Sunday, April 23, 2017

Pride - by Rev. Sheila Cumbest





Lent is particularly a season of the Christian year that makes me glad I’m in a church that uses the Christian year.  You might say, “Really?”  I really am glad to have a season that forces me to reflect in depth at what sin have I let take hold of me.  Of all the sins that known as deadly, pride is probably the death trap that we can slip into very easily without realizing it.  How do we know we’ve gotten there?  Whenever our religious life is making us feel that we are good, or above all, better than somebody else then we’ve let Pride enter.  Our real test is can we forget about ourselves?

Matt. 25.37 says,

“then the righteous will answer him…”  Has our self-righteousness blinded us?  The opposite of pride is humility.  The first step toward humility is realizing you are prideful.  Righteousness is only through God’s grace and not of our own doing. 
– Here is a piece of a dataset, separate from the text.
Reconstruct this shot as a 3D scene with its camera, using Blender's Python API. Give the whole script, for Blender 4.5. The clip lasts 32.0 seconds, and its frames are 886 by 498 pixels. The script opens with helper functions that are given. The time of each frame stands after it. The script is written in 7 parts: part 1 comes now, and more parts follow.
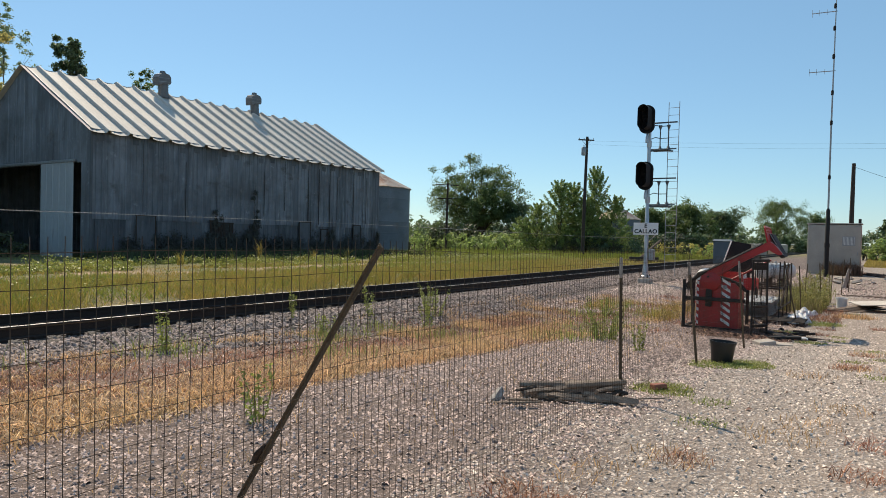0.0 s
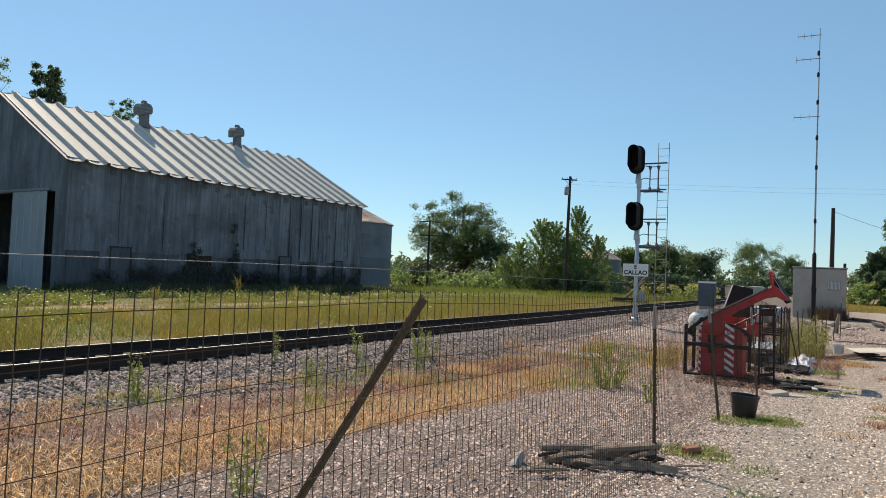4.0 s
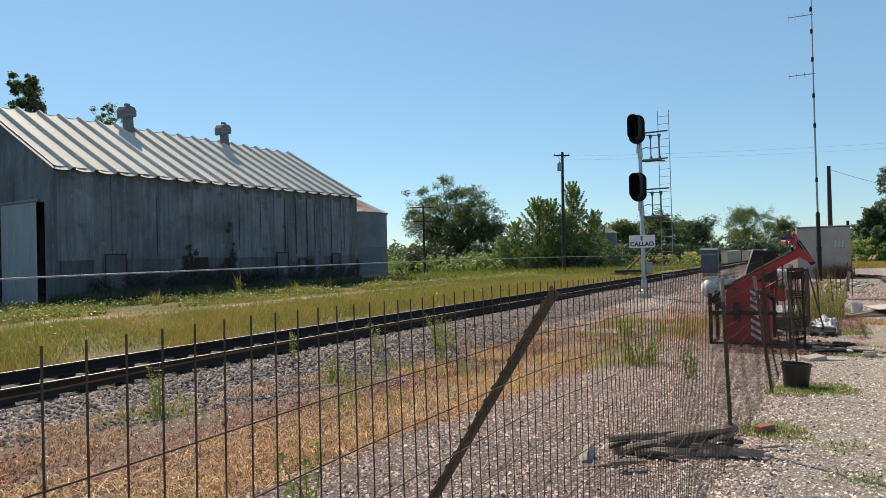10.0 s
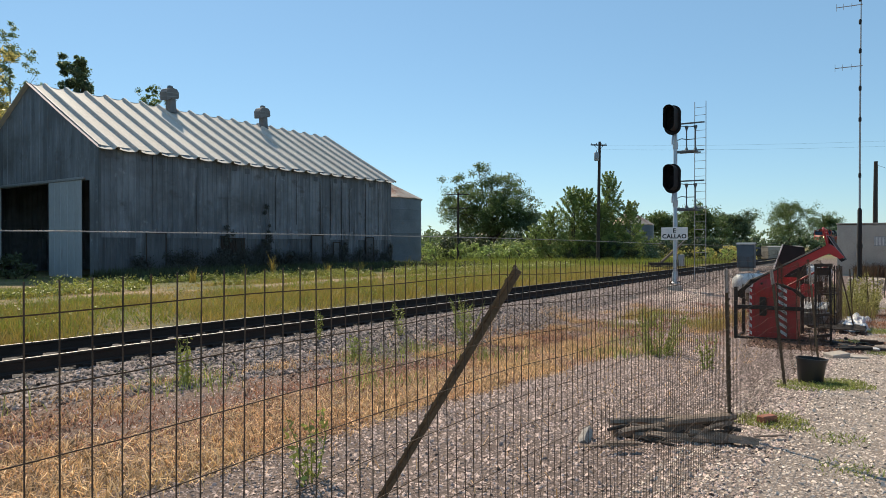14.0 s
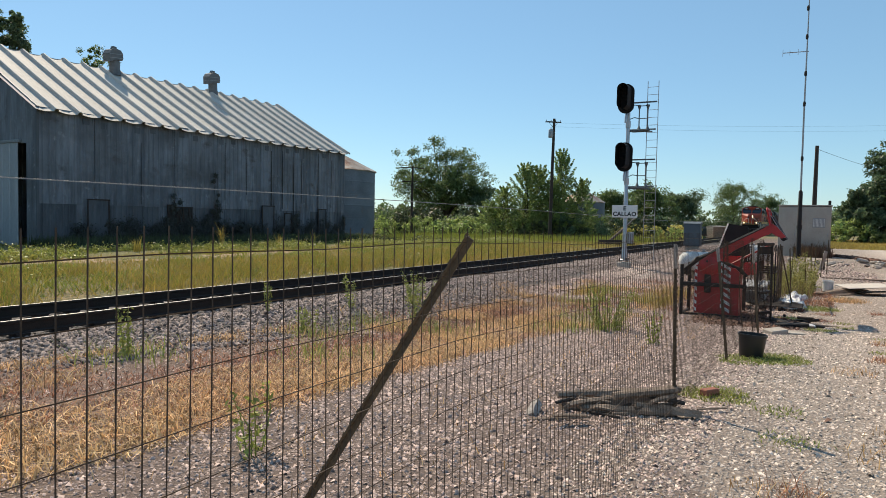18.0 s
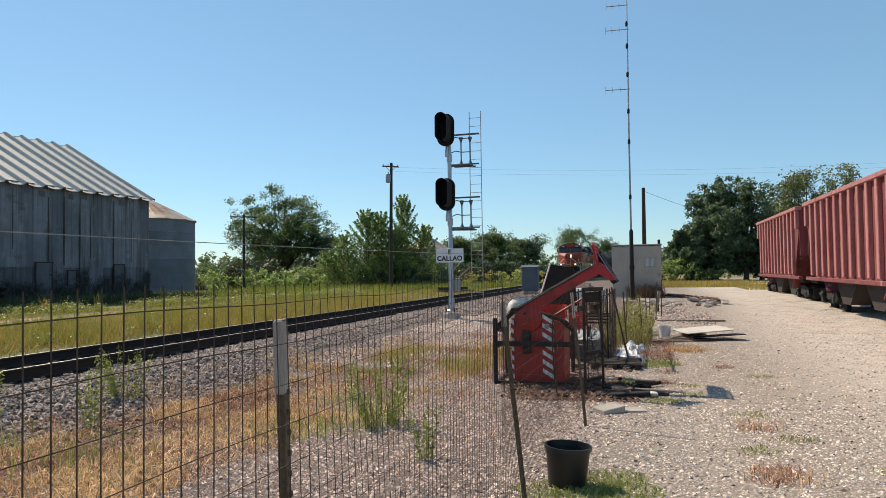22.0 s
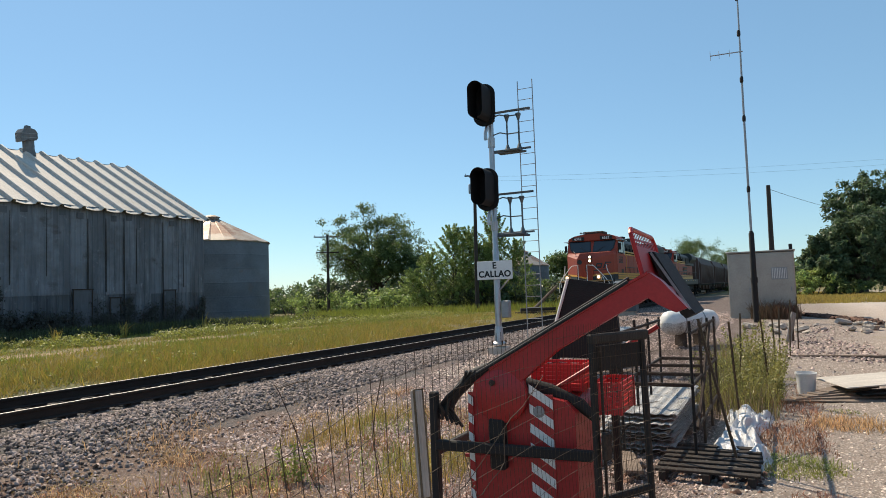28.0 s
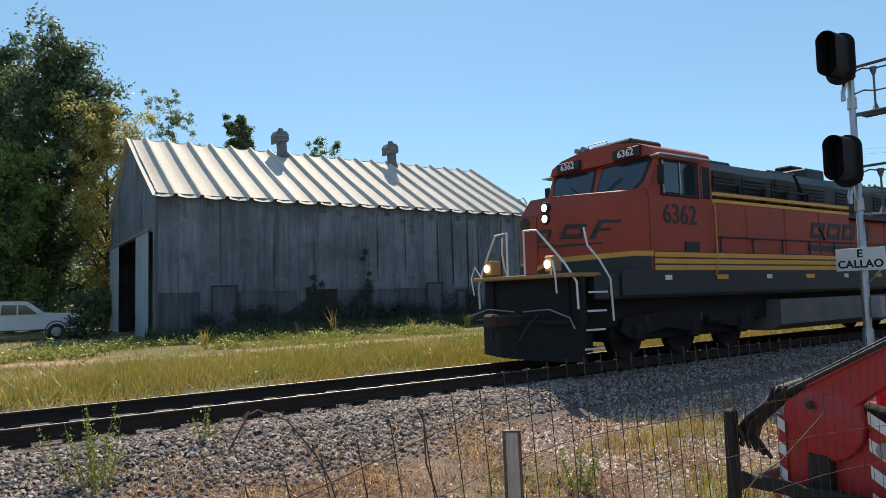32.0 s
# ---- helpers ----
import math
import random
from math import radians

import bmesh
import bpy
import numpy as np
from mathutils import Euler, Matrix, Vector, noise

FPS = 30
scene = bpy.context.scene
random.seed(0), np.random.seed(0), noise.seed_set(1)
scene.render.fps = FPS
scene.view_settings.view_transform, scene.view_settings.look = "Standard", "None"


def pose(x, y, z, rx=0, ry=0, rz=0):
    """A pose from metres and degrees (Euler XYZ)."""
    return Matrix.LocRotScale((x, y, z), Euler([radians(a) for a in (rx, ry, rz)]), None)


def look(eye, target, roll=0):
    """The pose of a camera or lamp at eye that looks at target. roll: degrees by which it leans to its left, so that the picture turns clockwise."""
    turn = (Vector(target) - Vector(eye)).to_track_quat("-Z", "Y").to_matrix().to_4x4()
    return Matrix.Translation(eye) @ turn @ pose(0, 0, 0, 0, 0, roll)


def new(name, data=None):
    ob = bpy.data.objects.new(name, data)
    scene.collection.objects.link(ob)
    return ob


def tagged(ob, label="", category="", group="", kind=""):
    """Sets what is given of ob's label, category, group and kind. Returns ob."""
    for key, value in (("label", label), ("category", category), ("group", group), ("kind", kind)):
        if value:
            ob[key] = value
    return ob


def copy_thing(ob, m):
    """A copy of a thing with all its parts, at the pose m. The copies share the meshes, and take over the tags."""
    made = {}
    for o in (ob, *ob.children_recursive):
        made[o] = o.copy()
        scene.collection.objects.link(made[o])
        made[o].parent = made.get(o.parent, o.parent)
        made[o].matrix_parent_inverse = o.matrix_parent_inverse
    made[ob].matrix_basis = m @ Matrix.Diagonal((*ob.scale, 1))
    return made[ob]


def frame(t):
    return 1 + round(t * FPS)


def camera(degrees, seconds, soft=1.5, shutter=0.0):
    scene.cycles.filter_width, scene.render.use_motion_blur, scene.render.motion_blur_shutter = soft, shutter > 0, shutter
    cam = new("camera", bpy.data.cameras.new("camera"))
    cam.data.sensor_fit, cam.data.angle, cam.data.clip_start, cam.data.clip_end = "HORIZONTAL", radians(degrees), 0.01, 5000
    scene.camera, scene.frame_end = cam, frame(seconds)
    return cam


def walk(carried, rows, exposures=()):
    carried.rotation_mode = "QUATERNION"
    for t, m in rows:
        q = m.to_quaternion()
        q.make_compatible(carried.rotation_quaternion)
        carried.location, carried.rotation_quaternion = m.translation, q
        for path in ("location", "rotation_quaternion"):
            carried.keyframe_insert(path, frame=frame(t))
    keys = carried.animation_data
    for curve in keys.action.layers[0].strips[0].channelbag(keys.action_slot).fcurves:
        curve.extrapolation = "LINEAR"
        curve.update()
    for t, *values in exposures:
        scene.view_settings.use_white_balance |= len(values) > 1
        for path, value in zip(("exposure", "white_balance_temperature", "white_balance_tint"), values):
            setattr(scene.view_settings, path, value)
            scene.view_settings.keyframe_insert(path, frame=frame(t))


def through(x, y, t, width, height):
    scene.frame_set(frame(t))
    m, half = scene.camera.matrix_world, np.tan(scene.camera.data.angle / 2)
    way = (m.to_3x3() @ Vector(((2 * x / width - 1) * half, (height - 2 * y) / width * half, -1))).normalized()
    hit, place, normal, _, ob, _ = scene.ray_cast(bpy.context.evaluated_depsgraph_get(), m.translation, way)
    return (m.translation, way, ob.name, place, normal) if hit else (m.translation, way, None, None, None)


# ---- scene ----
cam = camera(66.2, 32.0, soft=0.5)
PATH = [
    (0, (-0.007, -0.124, 1.483), (-0.035, 1.675, 1.447), 1.4),
    (0.5, (-0.178, 0.087, 1.55), (-0.132, 1.886, 1.503), -1.2),
    (1, (-0.2, 0.289, 1.539), (-0.211, 2.089, 1.561), 0.6),
    (1.5, (-0.291, 0.348, 1.505), (-0.265, 2.148, 1.536), 0.19),
    (2, (-0.349, 0.527, 1.524), (-0.258, 2.323, 1.609), -0.3),
    (2.5, (-0.342, 0.59, 1.52), (-0.338, 2.388, 1.608), 2.2),
    (3, (-0.318, 0.667, 1.515), (-0.199, 2.463, 1.554), 2.7),
    (3.5, (-0.334, 0.582, 1.524), (-0.321, 2.379, 1.612), 2.26),
    (5.5, (-0.322, 0.596, 1.505), (-0.229, 2.392, 1.433), 3.0),
    (6, (-0.314, 0.494, 1.5), (-0.243, 2.292, 1.445), 2.81),
    (6.5, (-0.356, 0.59, 1.516), (-0.403, 2.388, 1.462), 2.89),
    (7, (-0.562, 0.777, 1.503), (-0.661, 2.574, 1.531), -0.2),
    (7.5, (-0.678, 0.941, 1.49), (-0.644, 2.74, 1.514), -1.1),
    (8, (-0.712, 1.131, 1.521), (-0.744, 2.93, 1.569), 0.68),
    (8.5, (-0.742, 1.069, 1.522), (-0.725, 2.869, 1.567), -1.79),
    (9, (-0.751, 1.05, 1.522), (-0.771, 2.85, 1.534), -0.69),
    (9.5, (-0.76, 1.086, 1.523), (-0.789, 2.885, 1.536), -0.5),
    (10, (-0.763, 1.079, 1.533), (-0.717, 2.878, 1.556), -1.6),
    (10.5, (-0.59, 0.979, 1.496), (-0.583, 2.779, 1.509), 0.2),
    (11, (-0.42, 0.866, 1.521), (-0.57, 2.659, 1.485), 2.29),
    (11.5, (-0.414, 0.785, 1.505), (-0.511, 2.582, 1.447), 0.59),
    (12, (-0.394, 0.775, 1.502), (-0.539, 2.569, 1.482), 1.1),
    (12.5, (-0.495, 0.882, 1.521), (-0.677, 2.672, 1.551), 0.88),
    (13, (-0.562, 0.848, 1.5), (-0.577, 2.648, 1.492), 1.3),
    (13.5, (-0.562, 0.844, 1.504), (-0.597, 2.643, 1.494), -0.29),
    (15.5, (-0.513, 0.99, 1.501), (-0.621, 2.787, 1.489), 1.79),
    (16, (-0.509, 0.96, 1.501), (-0.604, 2.757, 1.46), 1.81),
    (16.5, (-0.503, 0.974, 1.49), (-0.621, 2.767, 1.384), 0.69),
    (17, (-0.505, 1.006, 1.483), (-0.607, 2.801, 1.387), 1.41),
    (17.5, (-0.53, 0.964, 1.487), (-0.484, 2.762, 1.435), 1.02),
    (18, (-0.544, 0.961, 1.478), (-0.468, 2.758, 1.401), 1.1),
    (18.5, (-0.413, 1.068, 1.463), (-0.244, 2.858, 1.371), -0.91),
    (19, (-0.109, 1.385, 1.478), (0.158, 3.165, 1.436), -2.0),
    (19.5, (0.25, 1.863, 1.507), (0.615, 3.625, 1.551), -5.2),
    (20, (0.588, 2.423, 1.473), (0.895, 4.194, 1.55), -3.3),
    (20.5, (0.831, 3.003, 1.452), (1.189, 4.767, 1.446), -0.5),
    (21, (1.081, 3.541, 1.458), (1.529, 5.284, 1.444), -1.5),
    (21.5, (1.367, 4.071, 1.488), (1.729, 5.834, 1.511), 0.5),
    (22, (1.598, 4.619, 1.439), (2.048, 6.36, 1.495), -0.8),
    (22.5, (1.939, 4.934, 1.435), (2.417, 6.669, 1.453), -3.2),
    (23, (2.256, 5.364, 1.506), (2.658, 7.118, 1.525), -2.4),
    (23.5, (2.496, 5.935, 1.513), (2.921, 7.682, 1.586), -0.3),
    (24, (2.868, 6.436, 1.47), (3.124, 8.214, 1.583), -3.7),
    (24.5, (3.137, 6.84, 1.479), (3.438, 8.615, 1.517), -0.9),
    (25, (3.374, 7.235, 1.493), (3.71, 9.002, 1.556), -1.4),
    (25.5, (3.733, 7.643, 1.47), (4.036, 9.418, 1.464), 3.2),
    (27.5, (4.588, 9.691, 1.45), (4.867, 11.467, 1.542), -2.4),
    (28, (4.928, 9.923, 1.436), (5.086, 11.713, 1.548), -2.0),
    (28.5, (5.194, 10.242, 1.434), (5.136, 12.037, 1.551), -2.5),
    (29, (5.371, 10.639, 1.422), (5.255, 12.432, 1.546), 0.3),
    (29.5, (5.522, 10.775, 1.416), (5.148, 12.529, 1.568), -0.3),
    (30, (5.485, 10.78, 1.421), (5.102, 12.534, 1.548), -1.7),
    (30.5, (5.454, 10.732, 1.398), (5.018, 12.477, 1.477), 0.1),
    (30.6, (5.449, 10.705, 1.393), (4.956, 12.434, 1.467), -0.3),
    (31, (5.434, 10.73, 1.383), (4.883, 12.442, 1.452), 0.0),
    (31.5, (5.37, 10.822, 1.393), (4.76, 12.513, 1.49), -0.2),
    (32, (5.394, 10.717, 1.401), (4.684, 12.367, 1.526), -1.6),
]
walk(cam, [(t, look(eye, target, roll)) for t, eye, target, roll in PATH], exposures=((0.0, 0.25), (18.0, 0.28), (28.0, 0.3), (30.5, 0.27), (32.0, 0.42)))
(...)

C.S. Lewis, in The Joyful Christian, said “the essential vice, the utmost evil, is Pride….Pride leads us to every other vice: it is the complete anti-God state of mind.”

I don’t know about you, but I can easily think that I have gotten everything right.  I begin to measure everyone else by my standards. 

As you search your heart this Lenten season, ask yourself what sin is it that you struggle with most.  And dwell on the Psalmist’s word in Psalm 143:1-2

… hear my prayer, O Lord, give ear to my supplications in your faithfulness; answer me in your righteousness.  Do not enter into judgment with your servant, for no one living is righteous before you.